La délégation aux collectivités territoriales et à la décentralisation, à laquelle se joignent aujourd'hui des collègues de la commission des lois, cultive le harcèlement positif en matière de suivi des lois, parce que notre rôle, au-delà de faire la loi, est aussi d'en suivre son application. Vous savez que le sujet de la relation entre la justice et les élus, et notamment du suivi judiciaire des agressions d'élus, nous préoccupe au plus haut point, parce qu'elle concerne les gardiens et les vigies qui constituent une sorte de digue de la République. Nous souhaitons faire le point avec vous sur deux sujets liés, les agressions d'élus, d'une part, et les relations entre les élus et la justice pour y faire face, d'autre part. Selon le ministère de l'Intérieur, 1 186 élus ont été pris pour cible dans les onze premiers mois de 2021, dont 162 parlementaires et 605 maires ou adjoints victimes d'agressions physiques, soit une hausse de 47% par rapport à 2020. 419 outrages ont aussi été recensés (+ 30%). Une peur s'installe, susceptible de remettre en cause la volonté d'engagement des élus : en 2014, 84 communes de France n'avaient pas de candidats aux élections municipales, en 2020, elles étaient plus de 100.

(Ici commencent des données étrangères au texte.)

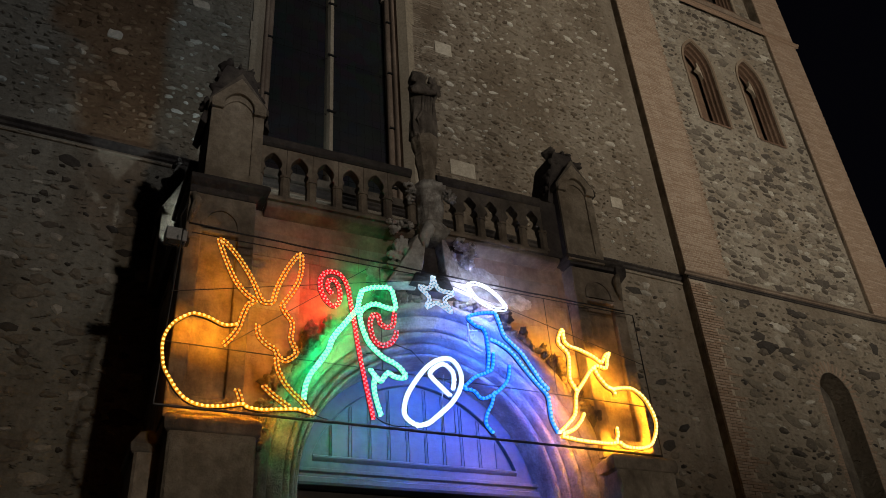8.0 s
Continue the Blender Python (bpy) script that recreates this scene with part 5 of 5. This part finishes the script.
def lay_bricks(parent, bricks, near=lambda x, z: False, limit=300, material=BRICK):
    """Bricks (x, y, z, length, depth, height, turn)."""
    rv, rf, count = [], [], 0
    for x, y, z, l, d, h, turn in bricks:
        if count < limit and near(x, z):
            ob = new("brick", brick_data)
            ob.parent = parent
            ob.matrix_basis = Matrix.Translation((x, y, z)) @ Matrix.Rotation(turn, 4, "Y") @ Matrix.Diagonal((l, d, h, 1))
            count += 1
            continue
        b, c, s = len(rv), math.cos(turn), math.sin(turn)
        rv += [(x + c * l * px + s * h * pz, y + d * py, z - s * l * px + c * h * pz) for px, py, pz in BRICK_V]
        rf += [tuple(q + b for q in face) for face in BRICK_F]
    if rv:
        ob = new("brickwork", piece_data("brickwork", rv, rf, material))
        ob.parent = parent
        ob["kind"] = "stuff"


rb = random.Random(21)


def coursed(x0, x1, y, z0, z1, tooth=(0, 0), course=0.066, length=0.29):
    out, k, z = [], 0, z0
    while z < z1:
        a = x0 - tooth[0] * rb.random() ** 2
        b = x1 + tooth[1] * rb.random() ** 2
        x = a - (length / 2 if k % 2 else 0)
        while x < b:
            xa, xb = max(x, a), min(x + length - 0.012, b)
            if xb - xa > 0.04:
                out.append(((xa + xb) / 2, y + 0.03 - rb.uniform(0, 0.006), z + course / 2, xb - xa, 0.07, course - 0.012 + rb.uniform(-0.003, 0.003), rb.uniform(-0.01, 0.01)))
            x += length
        z += course
        k += 1
    return out


lay_bricks(pil[0], coursed(T0, 15.85, BASE_Y - 0.008, 3.0, 10.0, (0.0, 0.55)) + coursed(T0, PA, PIL_Y - 0.002, 10.36, 23.4, (0.0, 0.1)) + coursed(T0 + 0.05, PA - 0.05, PIL_Y + 0.045, 24.0, 30.3, (0.0, 0.1)), lambda x, z: 8.5 < z < 12.5)
lay_bricks(pil[1], coursed(PB, T1, PIL_Y - 0.002, 10.36, 23.4) + coursed(PB + 0.05, T1 - 0.05, PIL_Y + 0.045, 24.0, 30.3))
lay_bricks(tower_lower, coursed(22.65, T1, BASE_Y - 0.008, 2.0, 10.0, (0.5, 0.0)))
# radial bricks over the nave window, and patches of coursed brick beside it
rad = []
c, r = WIN[2] - WIN[1], WIN[2]
for s in (-1, 1):
    end = math.acos(c / (r + 0.5))
    n = 66
    for k in range(n):
        a = end * (k + 0.5) / n
        for ring in range(3):
            rr = r + 0.13 + 0.29 * (ring + 0.5)
            x, z = -c + rr * math.cos(a), WIN[3] + rr * math.sin(a)
            if x > 0.02:
                rad.append((AX + s * x, WALL_Y + 0.02, z, 0.27, 0.05, 0.042, -s * a))
lay_bricks(wall_main, rad, material=ARCH_BRICK)
flank = []
for s in (-1, 1):
    z = 10.6
    while z < 16.6:
        w = rb.uniform(0.15, 0.7) * (1 if rb.random() < 0.8 else 1.5)
        x = 0.15
        while x < w:
            l = rb.uniform(0.18, 0.3)
            if rb.random() < 0.55:
                flank.append((AX + s * (WIN[1] + x + l / 2), WALL_Y + 0.012, z, l - 0.015, 0.05, 0.04, rb.uniform(-0.03, 0.03)))
            x += l
        z += 0.068
lay_bricks(wall_main, flank, material=ARCH_BRICK)
# brick edges of the blind arch and the tower windows
edge = []
for sgn in (-1, 1):
    z = 3.0
    while z < 7.7:
        l = rb.choice((0.1, 0.14, 0.2))
        edge.append((niche[0] + sgn * (niche[1] + l / 2 + 0.005), BASE_Y + 0.018, z, l, 0.05, 0.052, 0))
        z += 0.066
    for k in range(9):
        a = (math.pi / 2) * (k + 0.5) / 9.5
        edge.append((niche[0] + sgn * (niche[1] - niche[2] + (niche[2] + 0.15) * math.cos(a)), BASE_Y + 0.018, niche[3] + (niche[2] + 0.15) * math.sin(a), 0.27, 0.05, 0.055, -sgn * a))
lay_bricks(tower_lower, edge)


# ashlar blocks of the porch wall, round the arch
block_data = [piece_data("block", [(x * sx, y, z * sz) for x, y, z in BRICK_V], BRICK_F, ASHLAR) for sx, sz in ((1, 1), (0.99, 0.98), (0.985, 1))]
ra = random.Random(33)
z = 3.2
while z < 7.3:
    h = ra.choice((0.33, 0.38, 0.44))
    x = 4.84
    while x < 9.58:
        l = min(ra.uniform(0.5, 1.05), 9.6 - x)
        corners = [(x, z), (x + l, z), (x, z + h), (x + l, z + h), (x + l / 2, z), (x + l / 2, z + h)]
        if l > 0.12 and z + h < 7.4 and not any(in_arch(cx, cz, PORTAL, 0.6) for cx, cz in corners):
            ob = new("block", ra.choice(block_data))
            ob.parent = wall_porch
            ob.matrix_basis = Matrix.Translation((x + l / 2, PY + 0.127 + ra.uniform(-0.007, 0.0), z + h / 2)) @ Matrix.Diagonal((l - 0.006, 0.03, h - 0.006, 1))
        x += l
    z += h

# flaking plaster round the corbel
for j, (cx, cz, a, b) in enumerate(((8.12, 6.86, 0.52, 0.34), (6.62, 6.72, 0.3, 0.3), (7.75, 7.12, 0.3, 0.16), (8.75, 6.75, 0.22, 0.12))):
    poly = []
    for k in range(72):
        u = math.tau * k / 72
        r = 0.9 + 0.3 * noise.noise(Vector((1.6 * math.cos(u), 1.6 * math.sin(u), 5 * j))) + 0.22 * noise.noise(Vector((5 * math.cos(u), 5 * math.sin(u), 3 + j)))
        poly.append((cx + a * r * math.cos(u), cz + b * r * math.sin(u)))
    Shape().prism(poly, PY + 0.098, PY + 0.13).make("plaster_patch", CORBEL_STONE, wall_porch, "ragged pale plaster")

Dans la loi « Engagement et proximité », nous avons inséré un certain nombre de dispositions intéressantes relatives aux suites judiciaires, et aux relations entre les élus et la justice. De votre côté, la Chancellerie a diffusé deux circulaires sur le sujet, les 6 novembre 2019 et 7 septembre 2020, invitant notamment les Parquets à mettre en oeuvre une politique pénale ferme et diligente en répression des actes commis à l'encontre des élus locaux et des parlementaires, ainsi qu'un suivi judiciaire renforcé des procédures pénales les concernant.
Au-delà des textes, tout est affaire d'application. Le procureur de Valenciennes que nous avons auditionné nous a expliqué la qualité du dispositif de relation qui a été mis en place avec les élus. Cette excellente pratique a-t-elle été diffusée dans tous les départements ? Je rappelle qu'avant d'être agressé, le maire doit apprendre qu'il est aussi officier de police judiciaire. Quand vous ne venez du monde de la justice, ce qui est le cas de beaucoup de maires, vous ignorez tout du sujet : de quoi s'agit-il, comment le pratiquer et quel est votre lien avec la justice.
Je salue la présence de nos collègues Rémy Pointereau et Corinne Féret qui ont réalisé un rapport sur l'ancrage territorial de la sécurité et précise que nous avons auditionné la semaine dernière Madame Adeline Hazan, ancien maire de Reims et magistrate honoraire, qui nous a présenté son rapport sur les relations entre la justice et les élus locaux. D'après ce rapport, qu'ils s'ignorent ou qu'ils s'indiffèrent, ces deux mondes restent séparés. C'est sans doute moins vrai, mais il fut un temps où les élus inspiraient même une forme de méfiance, et les traces de cette époque ne sont pas encore complètement effacées.
Madame Hazan propose notamment d'instaurer par voie législative l'obligation, à chaque renouvellement d'assemblée locale, d'une présentation par les chefs de cour et de juridiction de leur action ainsi que l'intégration des parlementaires dans les conseils de juridiction. Elle suggère également d'identifier les pratiques locales qui rapprochent efficacement les élus des magistrats et de les généraliser : matinée de formation, assistance à des audiences de comparution immédiate, installation d'une boîte courriel dédiée directement gérée par le procureur. Enfin, nous avons été séduits par son idée de rénovation des audiences solennelles de rentrée, dont le format confine excessivement à la « grande messe ».